I came up in digital. I’m HubSpot certified. I’ve built inbound strategies, worked through A/B digital testing, and lived inside the dashboards. And here’s the dirty secret: if you truly understand it, it’s not nearly as trackable as it’s sold to be.
Yet still, radio sellers fight against the prevailing narrative when talking with clients. Digital is precise. Radio is broad. Digital proves ROI. Radio requires trust. That belief is deeply ingrained in the psyche of so many business owners and decision-makers, which is why a recent experience with one of my top clients felt less like a revelation and more like validation.
This is a sophisticated, tech-savvy business that invested heavily in high-level inbound digital marketing. We’re talking agency-driven SEO, advanced paid search strategies, and full-funnel digital execution. Not surface-level stuff.
And after years of spending in that ecosystem, they made a very calculated move: Q1 of this year, they shifted their marketing dollars away from digital and leaned harder into radio and traditional media. Not emotionally. Logically.

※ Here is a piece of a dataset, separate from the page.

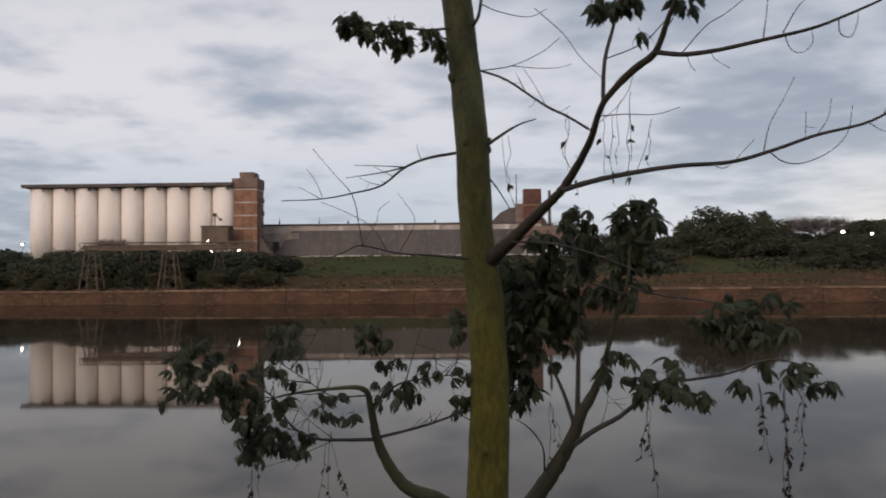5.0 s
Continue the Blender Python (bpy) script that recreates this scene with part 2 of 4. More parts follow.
M_straw = material("straw_grass", (0.175, 0.105, 0.064), (0.115, 0.072, 0.046), 0.2, 0.9, 0.0, spec=0.05, vary=0.1)
M_weed = material("weedy_grass", (0.07, 0.07, 0.034), (0.088, 0.07, 0.04), 0.2, 0.9, 0.0, spec=0.05, vary=0.1)

M_water = bpy.data.materials.new("river_water")
M_water.use_nodes = True
wt, wtl = M_water.node_tree.nodes, M_water.node_tree.links
wt.remove(wt["Principled BSDF"])
murk, mirror, fres, both_w = wt.new("ShaderNodeBsdfDiffuse"), wt.new("ShaderNodeBsdfGlossy"), wt.new("ShaderNodeFresnel"), wt.new("ShaderNodeMixShader")
murk.inputs["Color"].default_value = (0.05, 0.036, 0.026, 1)
mirror.inputs["Color"].default_value, mirror.inputs["Roughness"].default_value = (0.755, 0.744, 0.71, 1), 0.03
fres.inputs["IOR"].default_value = 1.33
wtl.new(fres.outputs[0], both_w.inputs[0])
wtl.new(murk.outputs[0], both_w.inputs[1])
wtl.new(mirror.outputs[0], both_w.inputs[2])
wtl.new(both_w.outputs[0], wt["Material Output"].inputs[0])
wgeo = wt.new("ShaderNodeNewGeometry")
wmap = wt.new("ShaderNodeMapping")
wmap.inputs["Scale"].default_value = (0.25, 1.0, 1.0)
wtl.new(wgeo.outputs["Position"], wmap.inputs[0])
wtex = wt.new("ShaderNodeTexNoise")
wtex.inputs["Scale"].default_value, wtex.inputs["Detail"].default_value = 0.35, 3
wtl.new(wmap.outputs[0], wtex.inputs["Vector"])
wbump = wt.new("ShaderNodeBump")
wbump.inputs["Strength"].default_value, wbump.inputs["Distance"].default_value = 0.25, 0.012
wtl.new(wtex.outputs["Fac"], wbump.inputs["Height"])
wtl.new(wbump.outputs[0], mirror.inputs["Normal"])
wtl.new(wbump.outputs[0], fres.inputs["Normal"])
# calm lanes and faintly ruffled patches
wlane = wt.new("ShaderNodeTexNoise")
wlane.inputs["Scale"].default_value, wlane.inputs["Detail"].default_value = 0.09, 4
wtl.new(wmap.outputs[0], wlane.inputs["Vector"])
wrough = wt.new("ShaderNodeMapRange")
for i, v in ((1, 0.42), (2, 0.62), (3, 0.022), (4, 0.042)):
    wrough.inputs[i].default_value = v
wtl.new(wlane.outputs["Fac"], wrough.inputs[0])
wtl.new(wrough.outputs[0], mirror.inputs["Roughness"])


# ---- shape helpers ----
def mesh_of(name, verts, faces, mats, smooth=False):
    me = bpy.data.meshes.new(name)
    me.from_pydata(verts, [], faces)
    for m in (mats if isinstance(mats, (list, tuple)) else [mats]):
        me.materials.append(m)
    if smooth:
        me.polygons.foreach_set("use_smooth", [True] * len(me.polygons))
    me.update()
    return me


def part(name, bm, mat, parent, label=""):
    me = bpy.data.meshes.new(name)
    bm.to_mesh(me)
    bm.free()
    me.materials.append(mat)
    return child(name, me, parent, label)


def child(name, me, parent, label="", m=None):
    ob = new(name, me)
    ob.parent = parent
    if m is not None:
        ob.matrix_basis = m
    if label:
        ob["label"] = label
    return ob


def thing(name, label, category, m=None, group="", kind=""):
    ob = tagged(new(name), label, category, group, kind)
    ob.empty_display_size = 0.2
    if m is not None:
        ob.matrix_basis = m
    return ob


def box(bm, x0, x1, y0, y1, z0, z1, bevel=0.0):
    r = bmesh.ops.create_cube(bm, size=1.0)
    vs = r["verts"]
    bmesh.ops.scale(bm, vec=(x1 - x0, y1 - y0, z1 - z0), verts=vs)
    bmesh.ops.translate(bm, vec=((x0 + x1) / 2, (y0 + y1) / 2, (z0 + z1) / 2), verts=vs)
    if bevel:
        es = list({e for v in vs for e in v.link_edges})
        bmesh.ops.bevel(bm, geom=es, offset=bevel, segments=1, affect="EDGES")
    return bm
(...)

Let’s start with the cost side. Google Ads operate on an auction system. Businesses bid on keywords. More competition equals higher costs. What’s happening in practice is a cycle that’s becoming increasingly unsustainable. More companies enter the same auctions. Bids rise. Then the platform’s own AI recommends increasing those bids to stay competitive. Businesses follow the guidance. Costs go up again. Competitors respond.
Rinse and repeat, and inflate.
What my client realized is what a lot of businesses across the country are starting to feel: they’re paying more every year just to maintain visibility, not to grow, but to hold position.
The second issue is even more telling, and honestly, more important. Tracking.
Digital marketing is built on the promise of measurement. Clicks, impressions, conversions, cost per lead. But when you get beyond the surface-level reporting, things start to get murky. Attribution gets split across channels. Credit gets assigned inconsistently. Users jump between devices. Bots creep into the data. And somewhere in the middle of all that “trackability,” confidence starts to fade.
My client said it plainly: “We can see the data, but we can’t prove what’s actually working.” And I’ve actually been on the agency side of those calls! There were several times during my digital marketing career where I’d be showing a client a dashboard that painted a glorious picture of all their clicks and views only to be met with, “Okay, but we haven’t sold anything…”
Think about that. The medium built on measurement is struggling to deliver clarity.
Now, compare that to what’s happening on the radio side of their campaign.
Customers are walking in and saying, “I heard you on the radio.” No clicks. No algorithm. No guesswork. Just a direct, human response. And here’s where the shift really happens. This client understands radio’s limitations. They know how Nielsen ratings work. They understand reach, frequency, and sample-based data. But in their words, radio has become more trackable than their digital efforts. Not because it has better dashboards, but because it produces clearer cause and effect. That’s the difference.
And this isn’t an isolated situation.
Businesses across the country are feeling this same pressure. Rising digital costs. Questionable attribution. More complexity, less clarity. And when that happens, they start looking for something they can actually believe in.
Enter radio. Or, “re-enter radio.” Radio has always had the ability to create recall, build credibility, and drive real-world action. The problem is, we’ve spent too much time playing defense, instead of leaning into what makes us different.
Advertisers are frustrated and open to alternatives that feel more real, more tangible, more human. So, be armed with this awareness as you engage with clients, especially agencies, and go get those radio ad dollars.